Accounting is also more formalized. In most cases, ongoing support and regular reporting are needed, so entrepreneurs usually rely on accounting services rather than handling everything on their own. For a broader regional comparison, international investors often look at World Bank business data and PwC tax summaries when evaluating jurisdictional choices. Migration-related positioning can also be checked through the official Armenian migration portal.
Practical Conclusion
For IT entrepreneurs and digital businesses, Armenia after March 1, 2026, looks like a more predictable and legally clean alternative to Georgia: no mandatory work permit for operating a sole proprietorship, no automatic link between entrepreneur status and residence permit, and the ability to launch remotely.
For non-IT sectors, the decision requires calculations, but Armenia may still reduce regulatory and banking risk.
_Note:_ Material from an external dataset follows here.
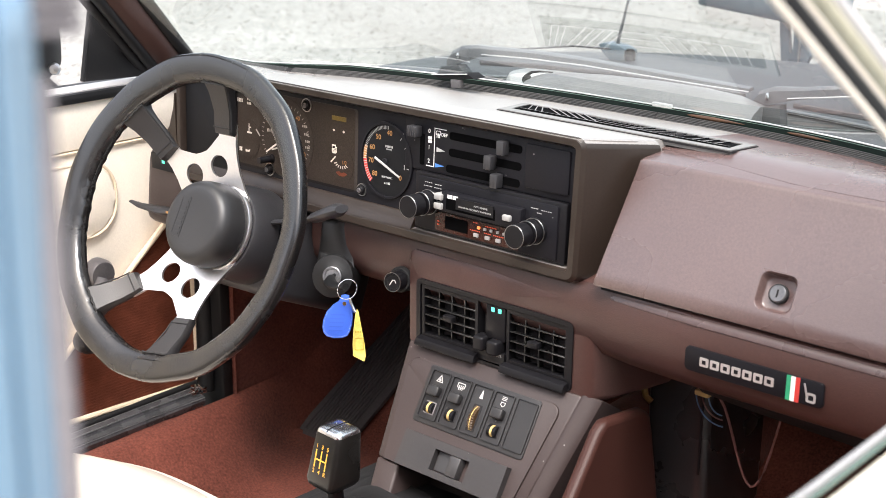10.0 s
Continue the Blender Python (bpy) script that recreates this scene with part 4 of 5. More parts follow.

Final Thoughts and Expert Advice
From March 1, 2026, foreigners in Georgia face a new mandatory framework: a permit for business activity and a correct status of stay.
The most vulnerable group is remote sole proprietors without real presence in Georgia and without an immigration basis tied to their activity.
The best thing to do before the reform is to choose a strategy — legalization in Georgia, transfer of the structure, or proper closure of the sole proprietorship — and to clean up taxes, documents, and reporting in advance.
If you need a more predictable model for 2026, Armenia often offers a more manageable combination of taxes, immigration flexibility, and banking, especially when remote launch is important.